| Exercise objective |
Give the listing again exactly, omitting its images.

| Collected material |
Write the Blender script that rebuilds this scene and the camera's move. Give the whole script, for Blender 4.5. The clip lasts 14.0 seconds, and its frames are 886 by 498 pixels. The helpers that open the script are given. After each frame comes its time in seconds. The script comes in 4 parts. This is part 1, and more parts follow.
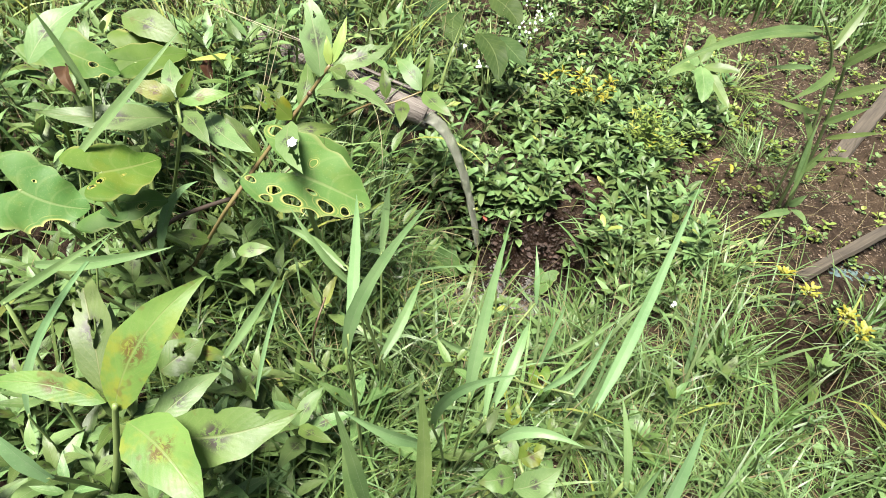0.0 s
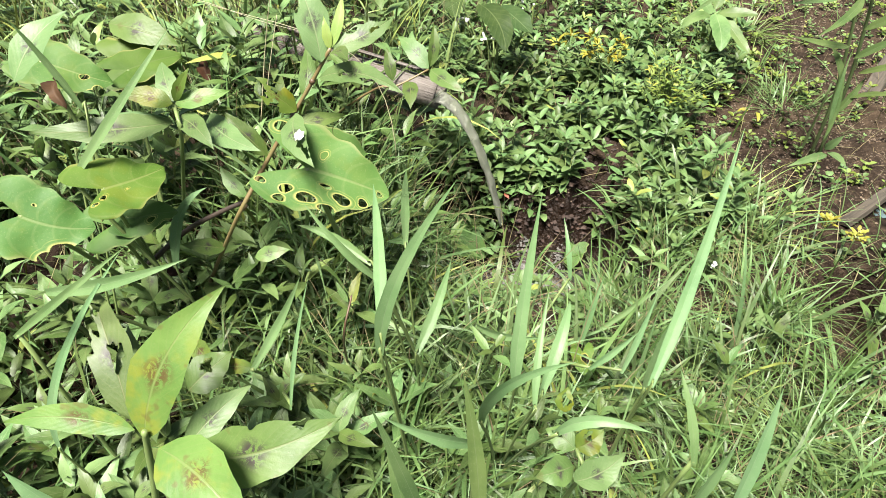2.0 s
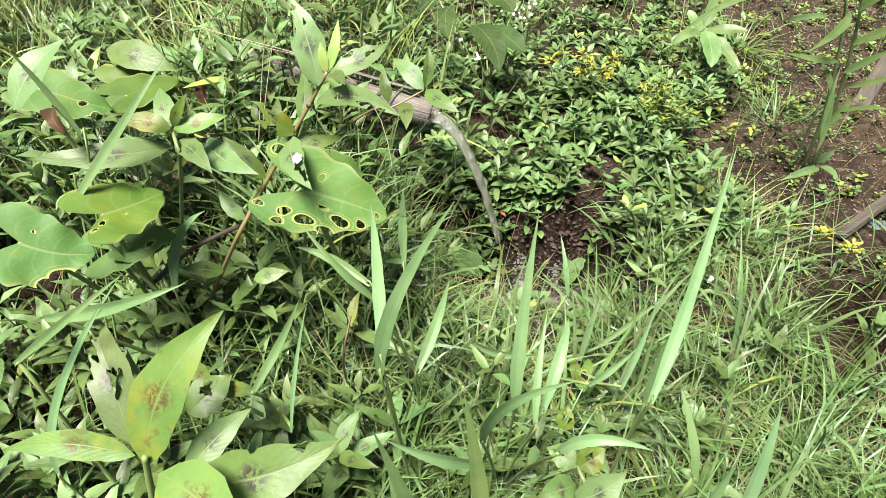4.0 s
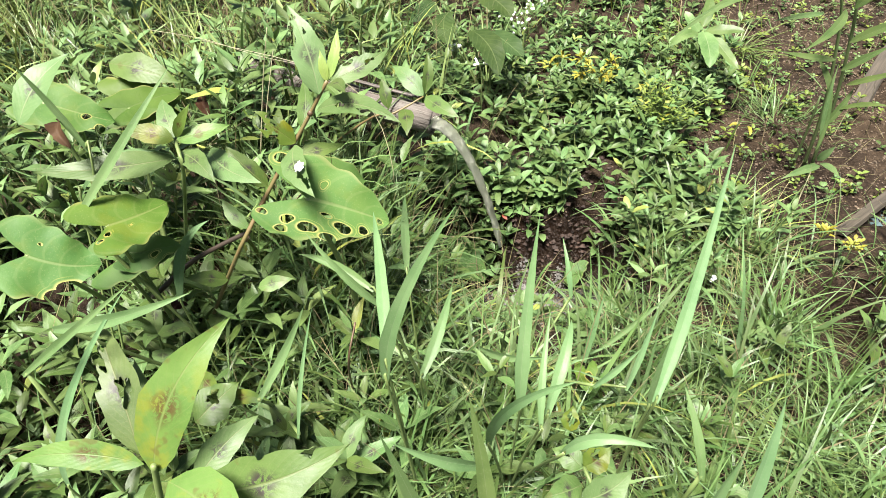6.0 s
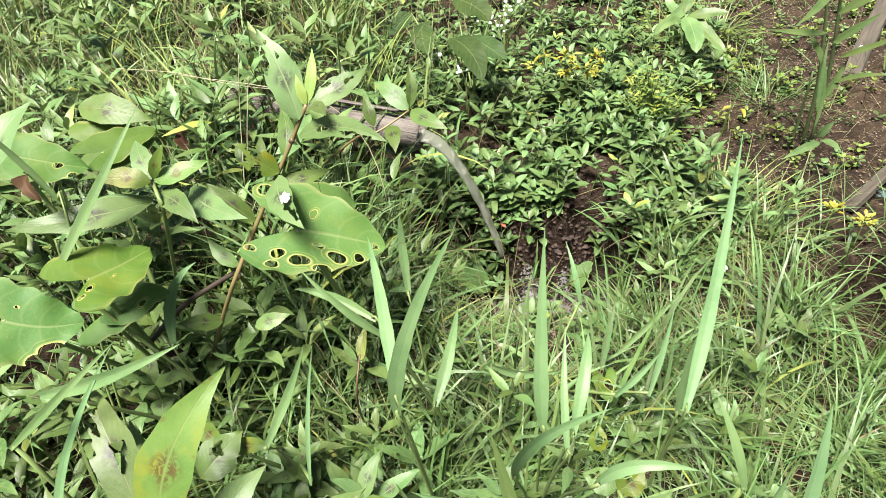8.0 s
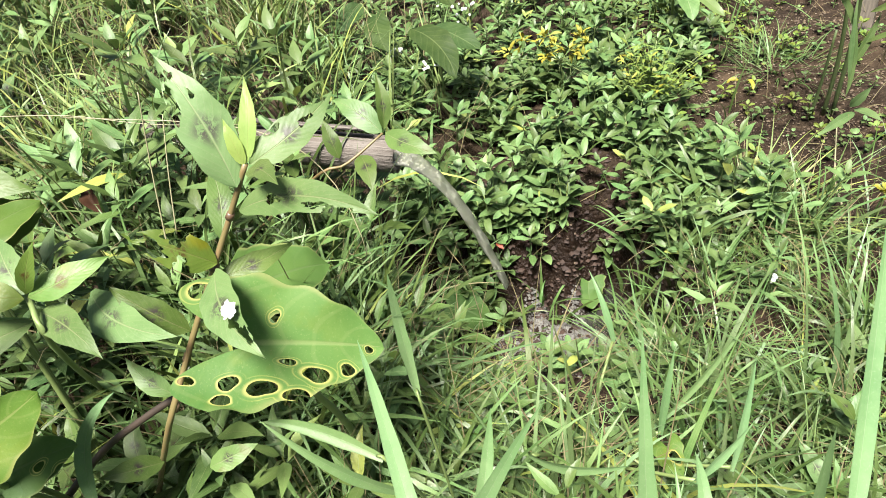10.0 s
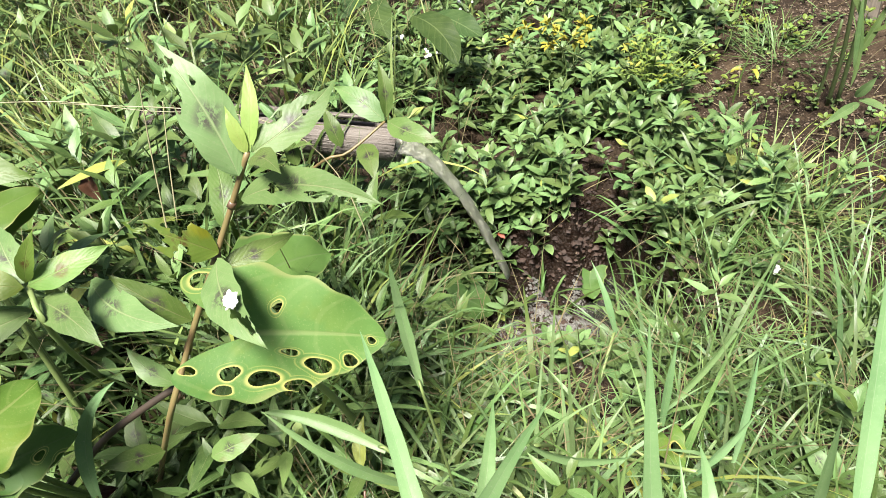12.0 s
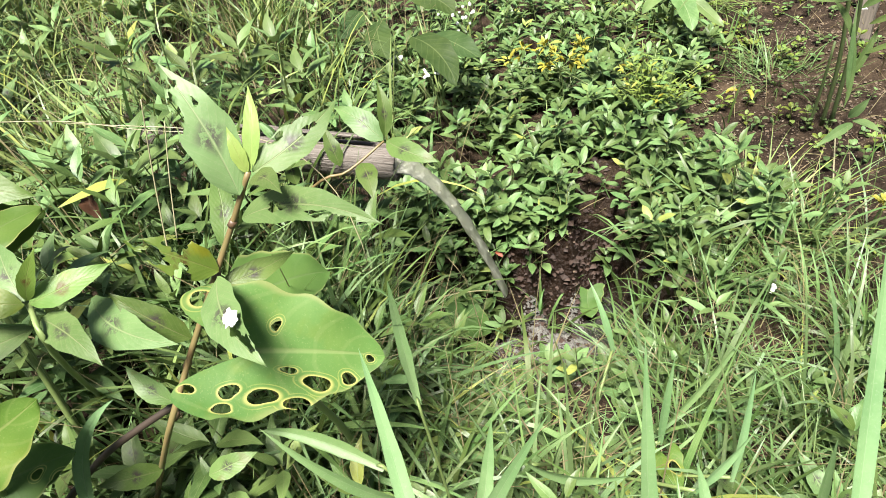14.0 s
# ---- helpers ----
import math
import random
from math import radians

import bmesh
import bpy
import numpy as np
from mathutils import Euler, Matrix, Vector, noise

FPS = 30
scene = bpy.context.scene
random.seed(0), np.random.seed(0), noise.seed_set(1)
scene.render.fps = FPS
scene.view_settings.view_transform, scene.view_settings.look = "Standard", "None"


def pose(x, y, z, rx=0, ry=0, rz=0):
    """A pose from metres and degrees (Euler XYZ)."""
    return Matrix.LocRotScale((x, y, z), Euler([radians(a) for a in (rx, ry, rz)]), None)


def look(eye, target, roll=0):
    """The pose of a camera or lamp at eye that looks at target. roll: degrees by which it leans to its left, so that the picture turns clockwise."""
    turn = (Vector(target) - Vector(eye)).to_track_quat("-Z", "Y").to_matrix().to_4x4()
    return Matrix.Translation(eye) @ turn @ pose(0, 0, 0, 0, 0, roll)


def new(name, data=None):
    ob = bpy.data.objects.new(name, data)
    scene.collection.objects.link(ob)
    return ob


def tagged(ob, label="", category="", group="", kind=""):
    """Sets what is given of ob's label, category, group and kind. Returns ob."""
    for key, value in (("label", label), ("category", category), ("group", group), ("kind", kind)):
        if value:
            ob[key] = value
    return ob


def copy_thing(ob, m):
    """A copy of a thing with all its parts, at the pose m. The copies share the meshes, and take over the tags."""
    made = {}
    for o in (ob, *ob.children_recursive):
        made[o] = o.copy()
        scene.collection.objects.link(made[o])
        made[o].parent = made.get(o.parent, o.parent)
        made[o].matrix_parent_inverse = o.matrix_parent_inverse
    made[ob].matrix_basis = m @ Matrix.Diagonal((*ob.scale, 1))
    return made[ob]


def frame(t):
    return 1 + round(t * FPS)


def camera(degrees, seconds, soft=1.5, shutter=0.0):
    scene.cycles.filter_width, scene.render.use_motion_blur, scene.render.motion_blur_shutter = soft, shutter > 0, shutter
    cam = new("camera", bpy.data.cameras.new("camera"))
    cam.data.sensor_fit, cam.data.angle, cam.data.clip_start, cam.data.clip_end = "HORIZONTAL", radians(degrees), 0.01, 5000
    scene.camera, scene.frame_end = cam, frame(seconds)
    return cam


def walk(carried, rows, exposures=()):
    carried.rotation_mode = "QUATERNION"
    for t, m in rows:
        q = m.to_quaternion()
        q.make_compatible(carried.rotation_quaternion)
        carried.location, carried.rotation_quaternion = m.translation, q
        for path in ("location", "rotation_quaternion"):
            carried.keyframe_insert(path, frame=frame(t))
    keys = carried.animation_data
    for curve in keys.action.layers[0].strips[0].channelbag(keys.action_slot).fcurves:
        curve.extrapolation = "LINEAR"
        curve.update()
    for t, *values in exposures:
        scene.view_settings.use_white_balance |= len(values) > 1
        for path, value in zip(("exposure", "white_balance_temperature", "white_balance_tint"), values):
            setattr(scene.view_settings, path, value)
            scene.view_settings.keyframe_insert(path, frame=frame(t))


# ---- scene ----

| Expected answer |
Write the Blender script that rebuilds this scene and the camera's move. Give the whole script, for Blender 4.5. The clip lasts 14.0 seconds, and its frames are 886 by 498 pixels. The helpers that open the script are given. After each frame comes its time in seconds. The script comes in 4 parts. This is part 1, and more parts follow.
0.0 s
2.0 s
4.0 s
6.0 s
8.0 s
10.0 s
12.0 s
14.0 s
# ---- helpers ----
import math
import random
from math import radians

import bmesh
import bpy
import numpy as np
from mathutils import Euler, Matrix, Vector, noise

FPS = 30
scene = bpy.context.scene
random.seed(0), np.random.seed(0), noise.seed_set(1)
scene.render.fps = FPS
scene.view_settings.view_transform, scene.view_settings.look = "Standard", "None"


def pose(x, y, z, rx=0, ry=0, rz=0):
    """A pose from metres and degrees (Euler XYZ)."""
    return Matrix.LocRotScale((x, y, z), Euler([radians(a) for a in (rx, ry, rz)]), None)


def look(eye, target, roll=0):
    """The pose of a camera or lamp at eye that looks at target. roll: degrees by which it leans to its left, so that the picture turns clockwise."""
    turn = (Vector(target) - Vector(eye)).to_track_quat("-Z", "Y").to_matrix().to_4x4()
    return Matrix.Translation(eye) @ turn @ pose(0, 0, 0, 0, 0, roll)


def new(name, data=None):
    ob = bpy.data.objects.new(name, data)
    scene.collection.objects.link(ob)
    return ob


def tagged(ob, label="", category="", group="", kind=""):
    """Sets what is given of ob's label, category, group and kind. Returns ob."""
    for key, value in (("label", label), ("category", category), ("group", group), ("kind", kind)):
        if value:
            ob[key] = value
    return ob


def copy_thing(ob, m):
    """A copy of a thing with all its parts, at the pose m. The copies share the meshes, and take over the tags."""
    made = {}
    for o in (ob, *ob.children_recursive):
        made[o] = o.copy()
        scene.collection.objects.link(made[o])
        made[o].parent = made.get(o.parent, o.parent)
        made[o].matrix_parent_inverse = o.matrix_parent_inverse
    made[ob].matrix_basis = m @ Matrix.Diagonal((*ob.scale, 1))
    return made[ob]


def frame(t):
    return 1 + round(t * FPS)


def camera(degrees, seconds, soft=1.5, shutter=0.0):
    scene.cycles.filter_width, scene.render.use_motion_blur, scene.render.motion_blur_shutter = soft, shutter > 0, shutter
    cam = new("camera", bpy.data.cameras.new("camera"))
    cam.data.sensor_fit, cam.data.angle, cam.data.clip_start, cam.data.clip_end = "HORIZONTAL", radians(degrees), 0.01, 5000
    scene.camera, scene.frame_end = cam, frame(seconds)
    return cam


def walk(carried, rows, exposures=()):
    carried.rotation_mode = "QUATERNION"
    for t, m in rows:
        q = m.to_quaternion()
        q.make_compatible(carried.rotation_quaternion)
        carried.location, carried.rotation_quaternion = m.translation, q
        for path in ("location", "rotation_quaternion"):
            carried.keyframe_insert(path, frame=frame(t))
    keys = carried.animation_data
    for curve in keys.action.layers[0].strips[0].channelbag(keys.action_slot).fcurves:
        curve.extrapolation = "LINEAR"
        curve.update()
    for t, *values in exposures:
        scene.view_settings.use_white_balance |= len(values) > 1
        for path, value in zip(("exposure", "white_balance_temperature", "white_balance_tint"), values):
            setattr(scene.view_settings, path, value)
            scene.view_settings.keyframe_insert(path, frame=frame(t))


# ---- scene ----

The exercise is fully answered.